* start *

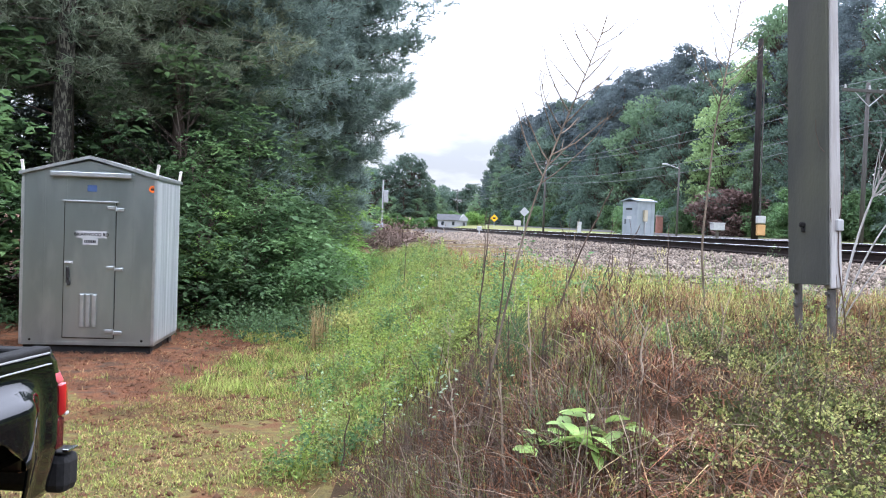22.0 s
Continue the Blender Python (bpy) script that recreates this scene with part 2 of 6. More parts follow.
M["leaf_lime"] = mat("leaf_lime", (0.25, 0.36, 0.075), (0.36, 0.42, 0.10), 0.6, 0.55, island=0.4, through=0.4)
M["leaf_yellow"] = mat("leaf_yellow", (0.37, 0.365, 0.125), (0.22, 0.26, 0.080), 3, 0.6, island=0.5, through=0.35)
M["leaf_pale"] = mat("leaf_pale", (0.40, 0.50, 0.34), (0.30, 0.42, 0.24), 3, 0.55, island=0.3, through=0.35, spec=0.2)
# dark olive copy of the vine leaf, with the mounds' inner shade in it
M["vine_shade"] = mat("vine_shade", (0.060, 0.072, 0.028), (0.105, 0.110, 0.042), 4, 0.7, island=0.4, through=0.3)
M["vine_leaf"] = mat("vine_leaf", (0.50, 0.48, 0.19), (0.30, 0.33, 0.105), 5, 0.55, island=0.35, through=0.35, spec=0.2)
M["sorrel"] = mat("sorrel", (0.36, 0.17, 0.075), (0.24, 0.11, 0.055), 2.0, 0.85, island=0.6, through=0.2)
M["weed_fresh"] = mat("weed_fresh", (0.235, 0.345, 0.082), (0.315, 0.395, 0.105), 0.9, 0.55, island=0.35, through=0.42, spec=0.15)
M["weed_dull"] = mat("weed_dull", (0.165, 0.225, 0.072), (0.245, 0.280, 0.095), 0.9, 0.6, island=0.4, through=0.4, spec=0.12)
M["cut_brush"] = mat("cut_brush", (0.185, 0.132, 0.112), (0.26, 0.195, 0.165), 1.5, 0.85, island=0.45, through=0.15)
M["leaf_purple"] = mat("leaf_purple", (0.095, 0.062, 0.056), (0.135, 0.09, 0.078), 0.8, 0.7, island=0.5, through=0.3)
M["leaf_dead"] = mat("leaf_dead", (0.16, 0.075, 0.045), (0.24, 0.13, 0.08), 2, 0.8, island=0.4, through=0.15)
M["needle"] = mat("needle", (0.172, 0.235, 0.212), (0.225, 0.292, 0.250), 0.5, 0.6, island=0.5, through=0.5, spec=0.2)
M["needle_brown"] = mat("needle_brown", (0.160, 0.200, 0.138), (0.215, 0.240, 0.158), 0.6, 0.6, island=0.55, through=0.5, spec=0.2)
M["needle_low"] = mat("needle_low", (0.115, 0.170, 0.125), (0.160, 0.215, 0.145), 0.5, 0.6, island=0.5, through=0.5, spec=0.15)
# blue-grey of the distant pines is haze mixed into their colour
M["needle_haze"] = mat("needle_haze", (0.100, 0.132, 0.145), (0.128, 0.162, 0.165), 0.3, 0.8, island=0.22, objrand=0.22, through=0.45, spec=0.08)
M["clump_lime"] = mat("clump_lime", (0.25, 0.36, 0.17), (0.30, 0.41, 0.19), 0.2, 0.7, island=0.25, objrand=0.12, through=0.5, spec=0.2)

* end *

**What is needed**
Skipping the pictures, transcribe each line above exactly as it appears.

**Expected answer**
22.0 s
Continue the Blender Python (bpy) script that recreates this scene with part 2 of 6. More parts follow.
M["leaf_lime"] = mat("leaf_lime", (0.25, 0.36, 0.075), (0.36, 0.42, 0.10), 0.6, 0.55, island=0.4, through=0.4)
M["leaf_yellow"] = mat("leaf_yellow", (0.37, 0.365, 0.125), (0.22, 0.26, 0.080), 3, 0.6, island=0.5, through=0.35)
M["leaf_pale"] = mat("leaf_pale", (0.40, 0.50, 0.34), (0.30, 0.42, 0.24), 3, 0.55, island=0.3, through=0.35, spec=0.2)
# dark olive copy of the vine leaf, with the mounds' inner shade in it
M["vine_shade"] = mat("vine_shade", (0.060, 0.072, 0.028), (0.105, 0.110, 0.042), 4, 0.7, island=0.4, through=0.3)
M["vine_leaf"] = mat("vine_leaf", (0.50, 0.48, 0.19), (0.30, 0.33, 0.105), 5, 0.55, island=0.35, through=0.35, spec=0.2)
M["sorrel"] = mat("sorrel", (0.36, 0.17, 0.075), (0.24, 0.11, 0.055), 2.0, 0.85, island=0.6, through=0.2)
M["weed_fresh"] = mat("weed_fresh", (0.235, 0.345, 0.082), (0.315, 0.395, 0.105), 0.9, 0.55, island=0.35, through=0.42, spec=0.15)
M["weed_dull"] = mat("weed_dull", (0.165, 0.225, 0.072), (0.245, 0.280, 0.095), 0.9, 0.6, island=0.4, through=0.4, spec=0.12)
M["cut_brush"] = mat("cut_brush", (0.185, 0.132, 0.112), (0.26, 0.195, 0.165), 1.5, 0.85, island=0.45, through=0.15)
M["leaf_purple"] = mat("leaf_purple", (0.095, 0.062, 0.056), (0.135, 0.09, 0.078), 0.8, 0.7, island=0.5, through=0.3)
M["leaf_dead"] = mat("leaf_dead", (0.16, 0.075, 0.045), (0.24, 0.13, 0.08), 2, 0.8, island=0.4, through=0.15)
M["needle"] = mat("needle", (0.172, 0.235, 0.212), (0.225, 0.292, 0.250), 0.5, 0.6, island=0.5, through=0.5, spec=0.2)
M["needle_brown"] = mat("needle_brown", (0.160, 0.200, 0.138), (0.215, 0.240, 0.158), 0.6, 0.6, island=0.55, through=0.5, spec=0.2)
M["needle_low"] = mat("needle_low", (0.115, 0.170, 0.125), (0.160, 0.215, 0.145), 0.5, 0.6, island=0.5, through=0.5, spec=0.15)
# blue-grey of the distant pines is haze mixed into their colour
M["needle_haze"] = mat("needle_haze", (0.100, 0.132, 0.145), (0.128, 0.162, 0.165), 0.3, 0.8, island=0.22, objrand=0.22, through=0.45, spec=0.08)
M["clump_lime"] = mat("clump_lime", (0.25, 0.36, 0.17), (0.30, 0.41, 0.19), 0.2, 0.7, island=0.25, objrand=0.12, through=0.5, spec=0.2)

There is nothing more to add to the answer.